I’m not a big critic of BP. It’s not that I like BP or hold them harmless. It sounds like the oil giant did some really bad things, cut corners, whatever. It’s my assumption that BP did what ALL oil companies do; no more, no less.
This kind of disaster could have been caused by any of them. It’s the system that’s broken. Like the financial crisis we are still living through, the industry was not regulated well. There was not enough regulation; the regulation there is was not enforced well enough.
So what do we do?
On Meet the Press this morning Tom Friedman said, ‘What’s really difficult about this moment and why it requires much smarter leadership is we need to cut some taxes right now. And raise some taxes.” Paul Gigot said the answer to the crisis in the gulf is a $3 or $4 tax on gasoline. I agree with both.
In a column this week on Obama and the oil spill, Tom Friedman proposed one tax that’s needed right now — a $1-a-gallon “Patriot Tax:”
[T]he gulf oil spill is not Obama’s Katrina. It’s his 9/11 — and it is disappointing to see him making the same mistake George W. Bush made with his 9/11. Sept. 11, 2001, was one of those rare seismic events that create the possibility to energize the country to do something really important and lasting that is too hard to do in normal times.
President Bush’s greatest failure was not Iraq, Afghanistan or Katrina. It was his failure of imagination after 9/11 to mobilize the country to get behind a really big initiative for nation-building in America. I suggested a $1-a-gallon “Patriot Tax” on gasoline that could have simultaneously reduced our deficit, funded basic science research, diminished our dependence on oil imported from the very countries whose citizens carried out 9/11, strengthened the dollar, stimulated energy efficiency and renewable power and slowed climate change. It was the Texas oilman’s Nixon-to-China moment — and Bush blew it.
Had we done that on the morning of 9/12 — when gasoline averaged $1.66 a gallon — the majority of Americans would have signed on. They wanted to do something to strengthen the country they love. Instead, Bush told a few of us to go to war and the rest of us to go shopping. So today, gasoline costs twice as much at the pump, with most of that increase going to countries hostile to our values, while China is rapidly becoming the world’s leader in wind, solar, electric cars and high-speed rail. Heck of a job.

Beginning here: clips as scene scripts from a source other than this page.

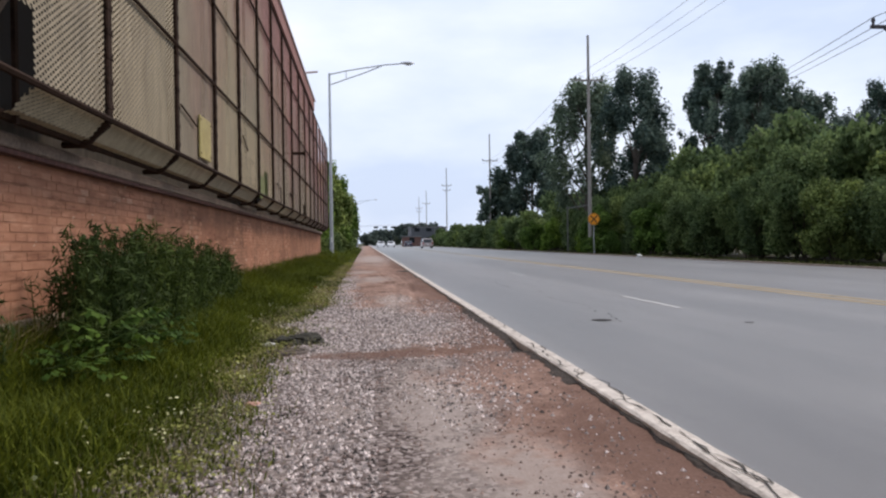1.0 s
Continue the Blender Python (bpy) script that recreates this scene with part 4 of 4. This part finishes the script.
# trees past the end of the factory
SL = "leafy green tree beside the gravel past the factory"
SG = "trees past the factory"
tree("tree", (-4.0, 66.0, -0.1), 7.4, 2.3, 21, 8000, M_LEAF_LIME, SL, 0.01, 0.05, 0.17, group=SG)
tree("tree", (-3.7, 75.0, -0.1), 7.6, 2.4, 22, 7000, M_LEAF_SHRUB, SL, 0.01, 0.05, 0.19, group=SG)
tree("tree", (-3.6, 86.0, -0.1), 7.6, 2.6, 23, 7000, M_LEAF_LIME, SL, 0.01, 0.05, 0.21, group=SG)
tree("tree", (-3.8, 99.0, -0.1), 7.2, 2.9, 24, 5000, M_LEAF_SHRUB, SL, 0.01, 0.05, 0.26, group=SG)
tree("tree", (-3.8, 114.0, -0.1), 6.8, 3.0, 25, 4000, M_LEAF_LIME, SL, 0.01, 0.05, 0.30, group=SG)
tree("tree", (-4.2, 132.0, -0.1), 6.6, 3.3, 26, 4000, M_LEAF_SHRUB, SL, 0.01, 0.05, 0.34, group=SG)
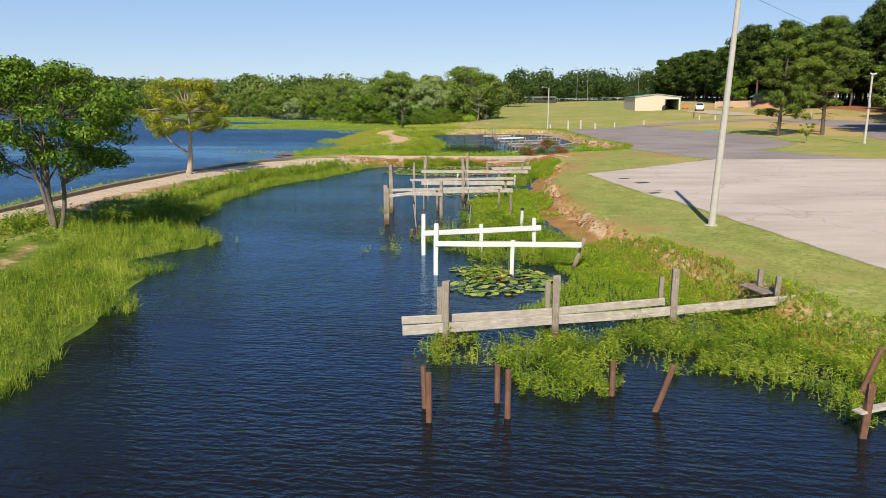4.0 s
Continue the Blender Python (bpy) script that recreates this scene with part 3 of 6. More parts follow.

The idea got no traction in the blogs I read. Still, I’m for it. Making BP pay for all of it lets us of the hook. We want oil, we want that risk, we should pay for it.
The video above is an excerpt from an excellent 60 Minutes report on the Deepwater Horizon blowout (part 1 and part 2). It shows what still pictures can hardly capture, the results of the oil spill close up; “mats of thick floating oil.” There are “vast plumes of oil up to ten miles long under the surface” of the gulf heading for our shores. Hating BP for it solves nothing.